12. The forming system according to claim 8, wherein the other one of the forming partners is held so as to be rotationally fixed in the peripheral direction (7), and

the rotary drive (9) is configured such that, when the drive connection is released, due to a corresponding dimensioning of a helix angle (β) of the shaping helical toothing (16, 26) of the forming tool (3, 25) and due to the axial forming movement of the forming tool (3, 25), the rotatable forming partner can freely rotate in the peripheral direction (7) by a rotary movement which is carried out relative to the other one of the forming partners, thereby producing the forming movement in the peripheral direction (7).

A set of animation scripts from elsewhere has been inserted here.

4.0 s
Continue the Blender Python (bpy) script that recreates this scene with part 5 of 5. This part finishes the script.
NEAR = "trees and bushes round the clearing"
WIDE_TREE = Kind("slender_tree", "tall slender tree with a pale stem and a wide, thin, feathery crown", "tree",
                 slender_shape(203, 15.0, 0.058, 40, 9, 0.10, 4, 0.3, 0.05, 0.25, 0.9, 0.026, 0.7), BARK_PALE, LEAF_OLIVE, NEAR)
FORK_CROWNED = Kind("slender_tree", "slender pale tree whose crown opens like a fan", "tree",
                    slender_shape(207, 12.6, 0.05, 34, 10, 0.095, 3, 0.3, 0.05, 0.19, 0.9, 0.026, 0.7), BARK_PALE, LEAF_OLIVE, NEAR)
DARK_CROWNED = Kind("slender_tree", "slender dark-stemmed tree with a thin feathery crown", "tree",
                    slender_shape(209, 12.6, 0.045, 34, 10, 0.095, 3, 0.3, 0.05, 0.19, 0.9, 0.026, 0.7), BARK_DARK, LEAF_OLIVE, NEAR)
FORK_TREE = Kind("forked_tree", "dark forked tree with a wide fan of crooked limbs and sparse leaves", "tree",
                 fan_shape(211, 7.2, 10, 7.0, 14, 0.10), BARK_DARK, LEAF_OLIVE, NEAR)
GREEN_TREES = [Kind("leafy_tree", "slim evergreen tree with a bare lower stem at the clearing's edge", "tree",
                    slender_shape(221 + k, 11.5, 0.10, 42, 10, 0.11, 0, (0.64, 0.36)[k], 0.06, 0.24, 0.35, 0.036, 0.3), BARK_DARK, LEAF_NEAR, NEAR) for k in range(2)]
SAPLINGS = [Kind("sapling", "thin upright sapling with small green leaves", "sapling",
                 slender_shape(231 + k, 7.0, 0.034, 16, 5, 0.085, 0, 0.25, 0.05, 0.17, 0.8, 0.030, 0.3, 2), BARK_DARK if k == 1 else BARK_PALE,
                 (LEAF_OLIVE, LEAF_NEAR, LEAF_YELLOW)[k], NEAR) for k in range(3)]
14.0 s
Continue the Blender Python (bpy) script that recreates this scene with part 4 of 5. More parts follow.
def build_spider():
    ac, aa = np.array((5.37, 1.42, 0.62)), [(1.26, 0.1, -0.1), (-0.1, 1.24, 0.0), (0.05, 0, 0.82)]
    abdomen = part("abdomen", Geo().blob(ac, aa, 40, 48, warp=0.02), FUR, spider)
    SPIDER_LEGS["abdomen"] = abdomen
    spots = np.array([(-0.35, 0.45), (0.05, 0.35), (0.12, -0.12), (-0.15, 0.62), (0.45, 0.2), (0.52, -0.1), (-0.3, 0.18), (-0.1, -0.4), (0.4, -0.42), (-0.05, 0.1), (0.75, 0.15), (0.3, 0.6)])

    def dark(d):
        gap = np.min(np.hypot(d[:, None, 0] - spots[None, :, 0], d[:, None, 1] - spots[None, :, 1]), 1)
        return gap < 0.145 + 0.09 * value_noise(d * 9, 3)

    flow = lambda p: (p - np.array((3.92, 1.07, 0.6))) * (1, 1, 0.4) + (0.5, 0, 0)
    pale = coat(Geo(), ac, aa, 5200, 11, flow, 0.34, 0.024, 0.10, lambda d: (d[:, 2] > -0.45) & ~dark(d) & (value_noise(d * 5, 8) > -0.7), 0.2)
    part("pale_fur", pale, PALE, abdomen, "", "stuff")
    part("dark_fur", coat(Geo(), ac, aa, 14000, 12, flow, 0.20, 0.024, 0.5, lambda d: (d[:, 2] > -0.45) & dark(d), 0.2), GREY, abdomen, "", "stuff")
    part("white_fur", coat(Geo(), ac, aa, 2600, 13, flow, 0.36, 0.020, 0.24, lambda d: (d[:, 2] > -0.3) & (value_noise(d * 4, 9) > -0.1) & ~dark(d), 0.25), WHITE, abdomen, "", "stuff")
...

13. The forming system according to claim 8, wherein the rotary drive (9) comprises a rotary drive motor (15).

14. The forming system according to claim 8, wherein

the other one of the forming partners is held so as to be rotationally fixed in the peripheral direction (7),

the machine control (18) has a detector (19) configured to detect a rotational movement state of the rotatable forming partner in the peripheral direction (7) during the axial forming movement of the forming tool (3, 25), and

the drive connection is between the rotatable forming partner and a rotary drive motor (15) of the rotary drive (9) and can be established or released by means of the machine control (18), as a function of the detected rotational movement state of the rotatable forming partner.

15. A non-transitory computer readable medium that stores a computer program comprising instructions which, when executed by the machine control (18) of the forming system of claim 8, causes the machine control (18) to direct the forming machine (1) to carry out a method for producing the helical toothing (21, 24) on the workpiece blank (4).